… Нет, все это я выдумал, не было никаких гостей, ничего ты мне не запрещала. Я и слова не сказал про Отелло. Но все-таки почему я вообразил, что ты мне запретила касаться этой темы, сюжета, героя? Ты отлично знаешь, что я по натуре ревнив, хотя и не подаю вида и никогда тебе этого не показываю. Так почему же тебе вздумалось запрещать мне писать о ревности? Хватит одного этого вопроса, чтобы лишний раз уколоть меня в сердце. Ты же знаешь, как я люблю «Отелло»: пьесу и оперу, Шекспира и Верди (Россини я не слышал). И что мне хочется сочинить что-нибудь на эту тему… Впрочем, я понимаю, для тебя дело не в самом Отелло как личности. Дело в ревности.

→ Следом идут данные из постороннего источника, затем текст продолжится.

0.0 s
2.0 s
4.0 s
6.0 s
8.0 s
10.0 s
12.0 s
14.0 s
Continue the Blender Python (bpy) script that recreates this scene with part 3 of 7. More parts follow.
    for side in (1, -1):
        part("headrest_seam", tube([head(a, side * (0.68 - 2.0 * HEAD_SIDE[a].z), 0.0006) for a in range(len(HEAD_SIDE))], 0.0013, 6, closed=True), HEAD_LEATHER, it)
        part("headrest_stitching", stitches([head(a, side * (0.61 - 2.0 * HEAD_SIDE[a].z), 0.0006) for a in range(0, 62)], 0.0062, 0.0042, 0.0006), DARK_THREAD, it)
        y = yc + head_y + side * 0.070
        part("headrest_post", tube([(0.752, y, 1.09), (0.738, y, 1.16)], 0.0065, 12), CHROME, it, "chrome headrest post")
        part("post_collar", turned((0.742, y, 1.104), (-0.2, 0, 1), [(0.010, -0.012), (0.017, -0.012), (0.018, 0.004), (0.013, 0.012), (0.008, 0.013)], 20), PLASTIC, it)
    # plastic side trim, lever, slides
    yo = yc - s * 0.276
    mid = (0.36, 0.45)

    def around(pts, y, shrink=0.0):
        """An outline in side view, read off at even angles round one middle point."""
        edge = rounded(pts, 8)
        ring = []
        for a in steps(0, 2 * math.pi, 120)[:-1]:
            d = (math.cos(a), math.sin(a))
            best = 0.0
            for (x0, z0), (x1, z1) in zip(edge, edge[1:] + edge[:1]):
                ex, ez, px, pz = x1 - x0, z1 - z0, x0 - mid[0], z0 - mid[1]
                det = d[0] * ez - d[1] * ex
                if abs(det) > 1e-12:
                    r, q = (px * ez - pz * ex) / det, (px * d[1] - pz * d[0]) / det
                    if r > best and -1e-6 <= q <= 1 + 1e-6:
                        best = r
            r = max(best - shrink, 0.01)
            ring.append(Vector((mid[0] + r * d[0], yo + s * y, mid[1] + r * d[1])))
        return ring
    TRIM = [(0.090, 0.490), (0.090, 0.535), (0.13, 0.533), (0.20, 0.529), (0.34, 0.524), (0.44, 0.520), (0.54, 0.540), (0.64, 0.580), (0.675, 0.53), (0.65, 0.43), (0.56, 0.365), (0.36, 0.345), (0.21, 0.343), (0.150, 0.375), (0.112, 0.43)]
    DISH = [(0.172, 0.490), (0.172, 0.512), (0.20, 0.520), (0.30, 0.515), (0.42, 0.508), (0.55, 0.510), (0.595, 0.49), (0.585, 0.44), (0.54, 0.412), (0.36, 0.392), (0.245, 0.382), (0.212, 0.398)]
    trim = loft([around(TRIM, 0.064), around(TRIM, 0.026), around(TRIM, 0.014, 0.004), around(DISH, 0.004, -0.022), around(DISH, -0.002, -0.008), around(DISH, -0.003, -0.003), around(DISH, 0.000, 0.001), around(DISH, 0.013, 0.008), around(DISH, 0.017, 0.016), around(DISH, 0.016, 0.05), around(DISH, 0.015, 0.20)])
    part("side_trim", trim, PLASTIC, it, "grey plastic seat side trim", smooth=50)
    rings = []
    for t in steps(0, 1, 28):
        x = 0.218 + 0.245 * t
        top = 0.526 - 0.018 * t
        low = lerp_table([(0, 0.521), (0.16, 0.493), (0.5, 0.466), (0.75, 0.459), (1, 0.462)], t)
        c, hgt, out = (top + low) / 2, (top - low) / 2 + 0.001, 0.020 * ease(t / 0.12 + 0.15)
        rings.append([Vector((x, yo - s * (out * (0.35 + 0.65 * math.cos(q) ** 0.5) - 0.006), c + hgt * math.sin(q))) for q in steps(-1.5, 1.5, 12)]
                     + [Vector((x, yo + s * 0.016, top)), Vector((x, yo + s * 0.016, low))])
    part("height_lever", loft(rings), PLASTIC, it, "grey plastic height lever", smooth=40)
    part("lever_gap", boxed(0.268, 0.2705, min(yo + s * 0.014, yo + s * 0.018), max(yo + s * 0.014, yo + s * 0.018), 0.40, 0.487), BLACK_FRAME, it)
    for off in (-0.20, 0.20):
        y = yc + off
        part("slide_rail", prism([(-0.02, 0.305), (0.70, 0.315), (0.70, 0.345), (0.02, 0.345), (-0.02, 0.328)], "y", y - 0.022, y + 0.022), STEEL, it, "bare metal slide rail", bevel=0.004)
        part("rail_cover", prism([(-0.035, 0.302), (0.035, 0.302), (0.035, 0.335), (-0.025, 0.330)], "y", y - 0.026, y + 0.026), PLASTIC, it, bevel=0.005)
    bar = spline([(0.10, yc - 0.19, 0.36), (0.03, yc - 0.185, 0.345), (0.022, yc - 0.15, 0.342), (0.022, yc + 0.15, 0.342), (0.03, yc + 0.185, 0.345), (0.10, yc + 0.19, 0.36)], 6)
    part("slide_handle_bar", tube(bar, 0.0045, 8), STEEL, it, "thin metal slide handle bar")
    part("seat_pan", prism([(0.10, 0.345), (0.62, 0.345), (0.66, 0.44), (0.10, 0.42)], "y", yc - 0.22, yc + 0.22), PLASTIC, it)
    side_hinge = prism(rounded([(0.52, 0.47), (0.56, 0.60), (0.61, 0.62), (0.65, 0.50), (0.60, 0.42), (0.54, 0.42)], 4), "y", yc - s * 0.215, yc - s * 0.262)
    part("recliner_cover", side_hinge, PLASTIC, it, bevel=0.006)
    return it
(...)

Ты не хочешь — то есть мне так представилось, — чтобы я касался этой стороны нашей жизни. Но чего ты боишься? Господи, да это не ты, это я боюсь. Боюсь того, что ты мне ответишь, если я и впрямь спрошу тебя. Хотя, скорее всего, ты не ответишь ничего. Просто пожмешь плечами. И тем самым поселишь во мне сомнение, обречешь на мучительную неизвестность. Поэтому я не стану спрашивать тебя, а поступлю как обычно, сам буду размышлять и делать выводы…»
Антуан снова прокашлялся, нарочито медленно отложил первый листок и подержал на ладони второй, тоже исписанный убористым почерком. «Тебе не надоело? Нет? В самом деле?» — осведомился он и стал читать дальше.
«Женщины, исходя из собственных воззрений, внушили мне, что ревность — чувство постыдное. Что не уступить внезапному влечению к кому-то постороннему просто грешно. Если я не могу удержать женщину, то должен пенять на себя: значит, мне чего-то не хватает, а чем виновата она? Ну а то, что мне больно, это уж моя печаль, ведь если я порежусь, то не стану упрекать нож, а перевяжу руку, которой неловко схватился за лезвие.
С ранней молодости женщины приучили меня терпеть и молчать, и я им благодарен — благодарен за то, что они избавили меня от позора выставлять свою боль на всеобщее обозрение, подобно тем пошлякам, которые громко жалуются и Богу, и соседям, что их недооценили. Правда, сделать так, чтобы ревность не терзала мою душу, женщины не могли. Но я всегда презирал тех, кто не прошел такой суровой школы и выказывал свою обиду на то, что ему предпочтен другой. А непреложное право милостиво даровать прощение, которое мужчины себе присвоили, я всегда считал пережитком варварских времен. И если бы, одумавшись, женщина вернулась ко мне, я бы счел грубой бестактностью попрекать ее.